DESCRIPTION OF THE TASK
Can you transcribe the data exactly? Leave the pictures out.

DATA SHOWN

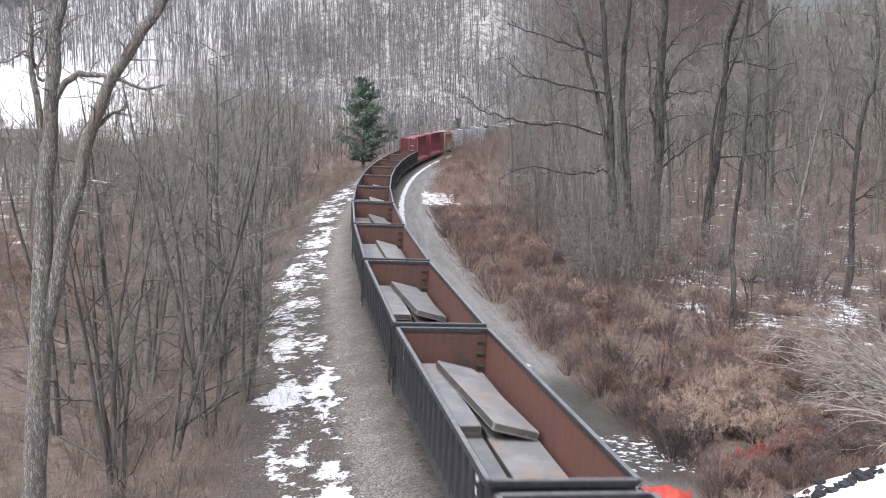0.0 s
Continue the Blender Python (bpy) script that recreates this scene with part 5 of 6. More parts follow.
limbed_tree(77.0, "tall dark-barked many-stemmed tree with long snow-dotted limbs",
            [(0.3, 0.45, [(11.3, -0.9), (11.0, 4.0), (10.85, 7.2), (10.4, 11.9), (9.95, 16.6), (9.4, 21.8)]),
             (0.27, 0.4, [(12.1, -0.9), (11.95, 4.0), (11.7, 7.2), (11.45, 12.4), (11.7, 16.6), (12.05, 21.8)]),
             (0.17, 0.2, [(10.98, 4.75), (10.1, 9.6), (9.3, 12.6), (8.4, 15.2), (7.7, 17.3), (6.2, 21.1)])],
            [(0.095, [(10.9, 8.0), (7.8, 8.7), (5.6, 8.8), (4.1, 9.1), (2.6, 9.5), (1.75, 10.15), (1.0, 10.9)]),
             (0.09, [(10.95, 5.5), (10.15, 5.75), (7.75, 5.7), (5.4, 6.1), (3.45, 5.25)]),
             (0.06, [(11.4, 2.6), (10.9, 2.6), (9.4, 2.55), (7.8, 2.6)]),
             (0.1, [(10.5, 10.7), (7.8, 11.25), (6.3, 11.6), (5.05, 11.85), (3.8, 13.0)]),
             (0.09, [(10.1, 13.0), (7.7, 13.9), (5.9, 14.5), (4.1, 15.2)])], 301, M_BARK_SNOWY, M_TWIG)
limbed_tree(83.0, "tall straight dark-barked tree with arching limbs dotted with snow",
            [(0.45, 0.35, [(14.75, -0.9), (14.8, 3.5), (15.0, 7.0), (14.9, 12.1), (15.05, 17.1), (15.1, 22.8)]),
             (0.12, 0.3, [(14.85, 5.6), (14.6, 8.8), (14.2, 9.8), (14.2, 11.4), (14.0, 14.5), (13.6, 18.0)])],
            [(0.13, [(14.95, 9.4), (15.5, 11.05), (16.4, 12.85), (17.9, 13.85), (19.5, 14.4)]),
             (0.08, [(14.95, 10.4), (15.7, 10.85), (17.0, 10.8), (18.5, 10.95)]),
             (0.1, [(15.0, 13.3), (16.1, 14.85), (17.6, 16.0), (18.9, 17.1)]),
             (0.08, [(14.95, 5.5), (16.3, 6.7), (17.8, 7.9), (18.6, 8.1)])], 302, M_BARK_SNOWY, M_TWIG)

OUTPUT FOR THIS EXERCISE
0.0 s
Continue the Blender Python (bpy) script that recreates this scene with part 5 of 6. More parts follow.
limbed_tree(77.0, "tall dark-barked many-stemmed tree with long snow-dotted limbs",
            [(0.3, 0.45, [(11.3, -0.9), (11.0, 4.0), (10.85, 7.2), (10.4, 11.9), (9.95, 16.6), (9.4, 21.8)]),
             (0.27, 0.4, [(12.1, -0.9), (11.95, 4.0), (11.7, 7.2), (11.45, 12.4), (11.7, 16.6), (12.05, 21.8)]),
             (0.17, 0.2, [(10.98, 4.75), (10.1, 9.6), (9.3, 12.6), (8.4, 15.2), (7.7, 17.3), (6.2, 21.1)])],
            [(0.095, [(10.9, 8.0), (7.8, 8.7), (5.6, 8.8), (4.1, 9.1), (2.6, 9.5), (1.75, 10.15), (1.0, 10.9)]),
             (0.09, [(10.95, 5.5), (10.15, 5.75), (7.75, 5.7), (5.4, 6.1), (3.45, 5.25)]),
             (0.06, [(11.4, 2.6), (10.9, 2.6), (9.4, 2.55), (7.8, 2.6)]),
             (0.1, [(10.5, 10.7), (7.8, 11.25), (6.3, 11.6), (5.05, 11.85), (3.8, 13.0)]),
             (0.09, [(10.1, 13.0), (7.7, 13.9), (5.9, 14.5), (4.1, 15.2)])], 301, M_BARK_SNOWY, M_TWIG)
limbed_tree(83.0, "tall straight dark-barked tree with arching limbs dotted with snow",
            [(0.45, 0.35, [(14.75, -0.9), (14.8, 3.5), (15.0, 7.0), (14.9, 12.1), (15.05, 17.1), (15.1, 22.8)]),
             (0.12, 0.3, [(14.85, 5.6), (14.6, 8.8), (14.2, 9.8), (14.2, 11.4), (14.0, 14.5), (13.6, 18.0)])],
            [(0.13, [(14.95, 9.4), (15.5, 11.05), (16.4, 12.85), (17.9, 13.85), (19.5, 14.4)]),
             (0.08, [(14.95, 10.4), (15.7, 10.85), (17.0, 10.8), (18.5, 10.95)]),
             (0.1, [(15.0, 13.3), (16.1, 14.85), (17.6, 16.0), (18.9, 17.1)]),
             (0.08, [(14.95, 5.5), (16.3, 6.7), (17.8, 7.9), (18.6, 8.1)])], 302, M_BARK_SNOWY, M_TWIG)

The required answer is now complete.